[Aim] Extract every entry word for word. Skip the pictures.

[Scripts that build animated scenes]
####
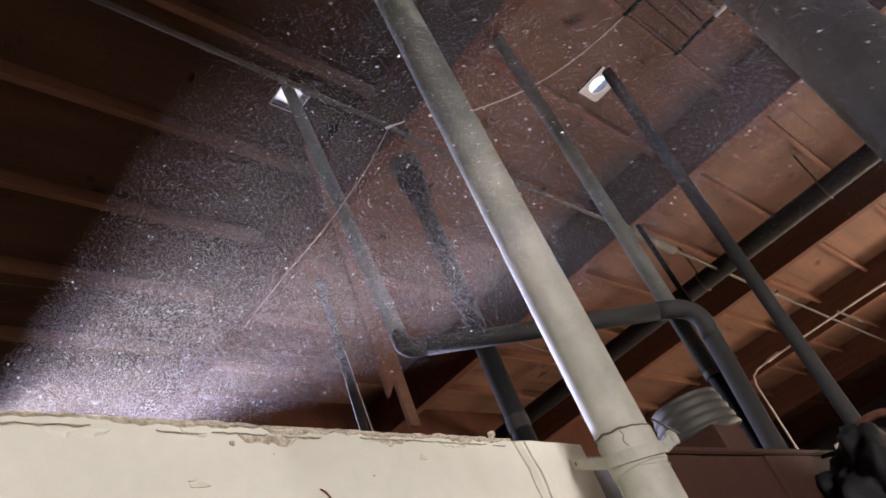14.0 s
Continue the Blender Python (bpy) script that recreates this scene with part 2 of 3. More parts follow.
def add_tube(bm, pts, radius, sides=20, cap=True, radii=None):
    pts = [Vector(p) for p in pts]
    n = len(pts)
    tang = [(pts[min(i + 1, n - 1)] - pts[max(i - 1, 0)]).normalized() for i in range(n)]
    ref = Vector((0, 0, 1)) if abs(tang[0].z) < 0.9 else Vector((1, 0, 0))
    u = (ref - tang[0] * ref.dot(tang[0])).normalized()
    rings = []
    for i in range(n):
        u = (u - tang[i] * u.dot(tang[i])).normalized()
        v = tang[i].cross(u)
        r = radii[i] if radii else radius
        rings.append([bm.verts.new(pts[i] + r * (math.cos(2 * math.pi * k / sides) * u + math.sin(2 * math.pi * k / sides) * v)) for k in range(sides)])
    for a, b in zip(rings, rings[1:]):
        for k in range(sides):
            bm.faces.new((a[k], a[(k + 1) % sides], b[(k + 1) % sides], b[k]))
    if cap:
        bm.faces.new(rings[0])
        bm.faces.new(rings[-1])
    return bm


def tube(pts, radius, sides=20, cap=True, radii=None):
    return add_tube(bmesh.new(), pts, radius, sides, cap, radii)


def bend(a, b, c, r, n=10):
    """Points of a rounded corner at b between a and c."""
    a, b, c = Vector(a), Vector(b), Vector(c)
    p, q = b + (a - b).normalized() * r, b + (c - b).normalized() * r
    return [(1 - t) ** 2 * p + 2 * t * (1 - t) * b + t * t * q for t in [k / n for k in range(n + 1)]]


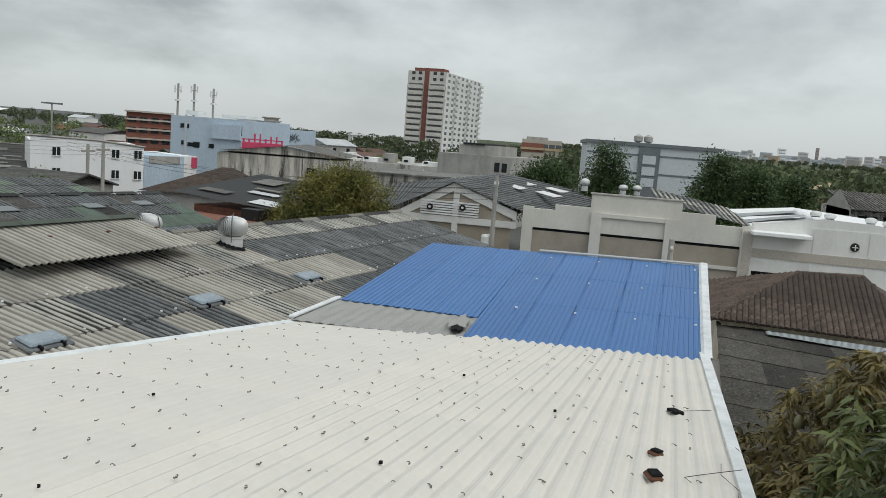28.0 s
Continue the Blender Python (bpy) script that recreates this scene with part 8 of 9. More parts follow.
for az, r, el in ((43.88, 72, -1.8), (55.4, 66, -2.0), (56.3, 64, -1.85)):
    x, y = polar(az, r)
    utility_pole(x, y, zel(el, r))
x, y = 47.0, 6.55
utility_pole(*polar(42.47, 62), zel(-1.0, 62), "concrete utility pole with lamp bracket behind the roofs")
utility_pole(*polar(34.25, 60), zel(-1.95, 60), "wooden utility pole behind the roofs")
utility_pole(x, y, 7.7, "old wooden utility pole with stays")
x, y = polar(94.0, 42)
utility_pole(x, y, 5.6, "short utility pole behind the blue roof")
wires = [((34.0, 70), (54.0, 68), 8.0), ((42.6, 70), (60, 66), 7.6), ((54.2, 68), (80.0, 48), 7.2), ((55.8, 68), (81.6, 47), 7.0)]
for k, (p, q, z) in enumerate(wires):
    a, b_ = polar(*p), polar(*q)
    for j in range(3):
        cable("overhead_wire", [(*a, z - 0.25 * j), (*b_, z - 0.3 * j)], 0.011, M_black, "overhead wire between the poles", "overhead wires", 0.8)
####
[The result]
14.0 s
Continue the Blender Python (bpy) script that recreates this scene with part 2 of 3. More parts follow.
def add_tube(bm, pts, radius, sides=20, cap=True, radii=None):
    pts = [Vector(p) for p in pts]
    n = len(pts)
    tang = [(pts[min(i + 1, n - 1)] - pts[max(i - 1, 0)]).normalized() for i in range(n)]
    ref = Vector((0, 0, 1)) if abs(tang[0].z) < 0.9 else Vector((1, 0, 0))
    u = (ref - tang[0] * ref.dot(tang[0])).normalized()
    rings = []
    for i in range(n):
        u = (u - tang[i] * u.dot(tang[i])).normalized()
        v = tang[i].cross(u)
        r = radii[i] if radii else radius
        rings.append([bm.verts.new(pts[i] + r * (math.cos(2 * math.pi * k / sides) * u + math.sin(2 * math.pi * k / sides) * v)) for k in range(sides)])
    for a, b in zip(rings, rings[1:]):
        for k in range(sides):
            bm.faces.new((a[k], a[(k + 1) % sides], b[(k + 1) % sides], b[k]))
    if cap:
        bm.faces.new(rings[0])
        bm.faces.new(rings[-1])
    return bm


def tube(pts, radius, sides=20, cap=True, radii=None):
    return add_tube(bmesh.new(), pts, radius, sides, cap, radii)


def bend(a, b, c, r, n=10):
    """Points of a rounded corner at b between a and c."""
    a, b, c = Vector(a), Vector(b), Vector(c)
    p, q = b + (a - b).normalized() * r, b + (c - b).normalized() * r
    return [(1 - t) ** 2 * p + 2 * t * (1 - t) * b + t * t * q for t in [k / n for k in range(n + 1)]]


28.0 s
Continue the Blender Python (bpy) script that recreates this scene with part 8 of 9. More parts follow.
for az, r, el in ((43.88, 72, -1.8), (55.4, 66, -2.0), (56.3, 64, -1.85)):
    x, y = polar(az, r)
    utility_pole(x, y, zel(el, r))
x, y = 47.0, 6.55
utility_pole(*polar(42.47, 62), zel(-1.0, 62), "concrete utility pole with lamp bracket behind the roofs")
utility_pole(*polar(34.25, 60), zel(-1.95, 60), "wooden utility pole behind the roofs")
utility_pole(x, y, 7.7, "old wooden utility pole with stays")
x, y = polar(94.0, 42)
utility_pole(x, y, 5.6, "short utility pole behind the blue roof")
wires = [((34.0, 70), (54.0, 68), 8.0), ((42.6, 70), (60, 66), 7.6), ((54.2, 68), (80.0, 48), 7.2), ((55.8, 68), (81.6, 47), 7.0)]
for k, (p, q, z) in enumerate(wires):
    a, b_ = polar(*p), polar(*q)
    for j in range(3):
        cable("overhead_wire", [(*a, z - 0.25 * j), (*b_, z - 0.3 * j)], 0.011, M_black, "overhead wire between the poles", "overhead wires", 0.8)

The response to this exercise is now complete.